Problem description
All of the listing below must be repeated word for word. Pictures are the only thing to omit.

Dataset excerpt

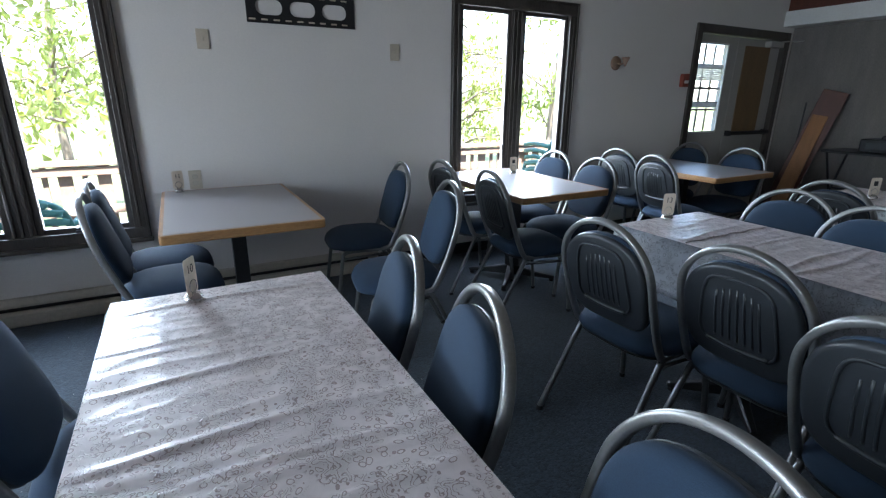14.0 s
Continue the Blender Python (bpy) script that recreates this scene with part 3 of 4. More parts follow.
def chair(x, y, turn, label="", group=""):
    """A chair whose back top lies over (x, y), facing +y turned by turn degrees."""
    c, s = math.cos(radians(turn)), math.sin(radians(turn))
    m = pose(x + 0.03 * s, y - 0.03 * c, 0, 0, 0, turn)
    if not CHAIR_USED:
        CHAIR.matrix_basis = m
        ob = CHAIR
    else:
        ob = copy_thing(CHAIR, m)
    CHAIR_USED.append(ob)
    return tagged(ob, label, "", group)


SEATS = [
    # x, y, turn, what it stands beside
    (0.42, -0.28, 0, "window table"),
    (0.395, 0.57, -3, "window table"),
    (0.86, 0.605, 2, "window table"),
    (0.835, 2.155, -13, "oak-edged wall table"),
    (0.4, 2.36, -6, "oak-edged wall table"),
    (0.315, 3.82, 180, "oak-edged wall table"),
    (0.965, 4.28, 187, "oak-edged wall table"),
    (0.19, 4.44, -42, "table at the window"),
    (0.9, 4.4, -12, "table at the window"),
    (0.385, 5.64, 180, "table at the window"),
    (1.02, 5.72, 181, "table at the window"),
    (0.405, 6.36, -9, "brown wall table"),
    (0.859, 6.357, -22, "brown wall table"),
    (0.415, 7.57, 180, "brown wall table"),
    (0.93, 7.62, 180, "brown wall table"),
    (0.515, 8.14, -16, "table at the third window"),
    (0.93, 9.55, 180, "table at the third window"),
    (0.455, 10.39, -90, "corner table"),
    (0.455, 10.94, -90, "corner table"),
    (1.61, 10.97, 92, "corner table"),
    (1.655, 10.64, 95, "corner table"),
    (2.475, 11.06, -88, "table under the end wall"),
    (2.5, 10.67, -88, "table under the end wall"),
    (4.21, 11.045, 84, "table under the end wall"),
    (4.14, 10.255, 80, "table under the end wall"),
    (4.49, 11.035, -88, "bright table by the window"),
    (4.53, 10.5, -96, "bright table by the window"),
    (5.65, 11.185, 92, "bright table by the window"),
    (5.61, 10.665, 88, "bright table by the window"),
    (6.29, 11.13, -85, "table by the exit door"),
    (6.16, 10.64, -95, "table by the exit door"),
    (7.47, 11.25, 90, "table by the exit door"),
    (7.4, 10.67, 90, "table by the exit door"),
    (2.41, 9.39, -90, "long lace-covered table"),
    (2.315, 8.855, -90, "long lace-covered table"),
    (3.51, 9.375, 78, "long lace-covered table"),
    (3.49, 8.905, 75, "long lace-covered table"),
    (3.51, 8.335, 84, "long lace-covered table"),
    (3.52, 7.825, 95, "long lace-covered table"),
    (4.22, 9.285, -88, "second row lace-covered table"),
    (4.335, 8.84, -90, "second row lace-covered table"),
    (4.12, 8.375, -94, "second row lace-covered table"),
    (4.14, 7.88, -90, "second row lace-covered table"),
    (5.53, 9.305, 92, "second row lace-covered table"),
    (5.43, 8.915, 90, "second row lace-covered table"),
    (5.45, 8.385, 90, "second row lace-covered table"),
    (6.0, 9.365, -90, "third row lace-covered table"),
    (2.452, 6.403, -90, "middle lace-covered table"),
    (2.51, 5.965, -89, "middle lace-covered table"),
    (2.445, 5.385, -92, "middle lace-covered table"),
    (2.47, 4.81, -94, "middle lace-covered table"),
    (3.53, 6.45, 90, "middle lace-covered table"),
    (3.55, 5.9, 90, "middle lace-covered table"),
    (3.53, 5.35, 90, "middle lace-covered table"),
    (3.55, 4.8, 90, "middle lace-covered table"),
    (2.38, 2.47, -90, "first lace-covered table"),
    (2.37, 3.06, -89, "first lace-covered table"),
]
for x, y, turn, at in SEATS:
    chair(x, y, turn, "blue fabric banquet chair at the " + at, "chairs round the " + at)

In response
14.0 s
Continue the Blender Python (bpy) script that recreates this scene with part 3 of 4. More parts follow.
def chair(x, y, turn, label="", group=""):
    """A chair whose back top lies over (x, y), facing +y turned by turn degrees."""
    c, s = math.cos(radians(turn)), math.sin(radians(turn))
    m = pose(x + 0.03 * s, y - 0.03 * c, 0, 0, 0, turn)
    if not CHAIR_USED:
        CHAIR.matrix_basis = m
        ob = CHAIR
    else:
        ob = copy_thing(CHAIR, m)
    CHAIR_USED.append(ob)
    return tagged(ob, label, "", group)


SEATS = [
    # x, y, turn, what it stands beside
    (0.42, -0.28, 0, "window table"),
    (0.395, 0.57, -3, "window table"),
    (0.86, 0.605, 2, "window table"),
    (0.835, 2.155, -13, "oak-edged wall table"),
    (0.4, 2.36, -6, "oak-edged wall table"),
    (0.315, 3.82, 180, "oak-edged wall table"),
    (0.965, 4.28, 187, "oak-edged wall table"),
    (0.19, 4.44, -42, "table at the window"),
    (0.9, 4.4, -12, "table at the window"),
    (0.385, 5.64, 180, "table at the window"),
    (1.02, 5.72, 181, "table at the window"),
    (0.405, 6.36, -9, "brown wall table"),
    (0.859, 6.357, -22, "brown wall table"),
    (0.415, 7.57, 180, "brown wall table"),
    (0.93, 7.62, 180, "brown wall table"),
    (0.515, 8.14, -16, "table at the third window"),
    (0.93, 9.55, 180, "table at the third window"),
    (0.455, 10.39, -90, "corner table"),
    (0.455, 10.94, -90, "corner table"),
    (1.61, 10.97, 92, "corner table"),
    (1.655, 10.64, 95, "corner table"),
    (2.475, 11.06, -88, "table under the end wall"),
    (2.5, 10.67, -88, "table under the end wall"),
    (4.21, 11.045, 84, "table under the end wall"),
    (4.14, 10.255, 80, "table under the end wall"),
    (4.49, 11.035, -88, "bright table by the window"),
    (4.53, 10.5, -96, "bright table by the window"),
    (5.65, 11.185, 92, "bright table by the window"),
    (5.61, 10.665, 88, "bright table by the window"),
    (6.29, 11.13, -85, "table by the exit door"),
    (6.16, 10.64, -95, "table by the exit door"),
    (7.47, 11.25, 90, "table by the exit door"),
    (7.4, 10.67, 90, "table by the exit door"),
    (2.41, 9.39, -90, "long lace-covered table"),
    (2.315, 8.855, -90, "long lace-covered table"),
    (3.51, 9.375, 78, "long lace-covered table"),
    (3.49, 8.905, 75, "long lace-covered table"),
    (3.51, 8.335, 84, "long lace-covered table"),
    (3.52, 7.825, 95, "long lace-covered table"),
    (4.22, 9.285, -88, "second row lace-covered table"),
    (4.335, 8.84, -90, "second row lace-covered table"),
    (4.12, 8.375, -94, "second row lace-covered table"),
    (4.14, 7.88, -90, "second row lace-covered table"),
    (5.53, 9.305, 92, "second row lace-covered table"),
    (5.43, 8.915, 90, "second row lace-covered table"),
    (5.45, 8.385, 90, "second row lace-covered table"),
    (6.0, 9.365, -90, "third row lace-covered table"),
    (2.452, 6.403, -90, "middle lace-covered table"),
    (2.51, 5.965, -89, "middle lace-covered table"),
    (2.445, 5.385, -92, "middle lace-covered table"),
    (2.47, 4.81, -94, "middle lace-covered table"),
    (3.53, 6.45, 90, "middle lace-covered table"),
    (3.55, 5.9, 90, "middle lace-covered table"),
    (3.53, 5.35, 90, "middle lace-covered table"),
    (3.55, 4.8, 90, "middle lace-covered table"),
    (2.38, 2.47, -90, "first lace-covered table"),
    (2.37, 3.06, -89, "first lace-covered table"),
]
for x, y, turn, at in SEATS:
    chair(x, y, turn, "blue fabric banquet chair at the " + at, "chairs round the " + at)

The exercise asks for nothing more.